The Federal Reserve in Los Angeles is the second-largest cash office in the Federal Reserve System, and since they serve the Las Vegas area they traffic in a lot of cash and operate 24 hours a day. Picture a room whose floors, walls and ceiling are made of see-through plexiglass, this room is the length of a football field, 60-feet wide, and two stories tall, loaded to the brim with cash boxes that are each filled with 40 million dollars… in cash. That’s the target.
The big heist may be the big event of the film, but the fallout from it will send the film into a new direction, Gudadast teases:
“It’s no more about (the heist) than it is about what happens afterward… when two sides clash on the streets.”
He goes on to call this climactic battle “Black Hawk Down of urban warfare.”

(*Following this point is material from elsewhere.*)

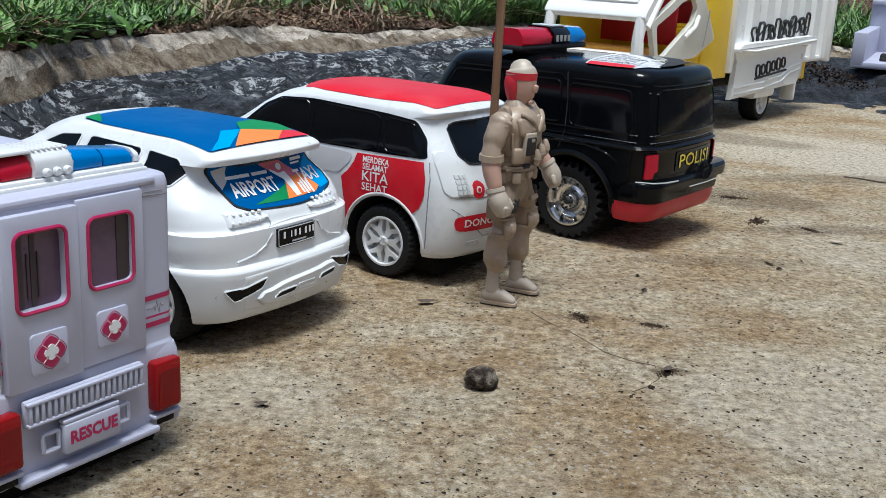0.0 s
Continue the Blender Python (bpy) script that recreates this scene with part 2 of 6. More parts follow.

In the film, Schreiber’s character found himself enlisting in the military, working in special ops, and becoming a highly-trained soldier with a very special skill set. Gerard Butler’s Nick, on the other hand, landed in the Los Angeles County Police Department chasing the bad guys, going undercover, and working on the wrong side of the rules for some of it. So what happens when a soldier, whom the government spent countless dollars training to become a killer without being seen, is put up against a cop with compass that’s just as aimless? We can’t say, but you don’t want to be caught in those cross hairs.
Den of Thieves arrives in theaters on January 19.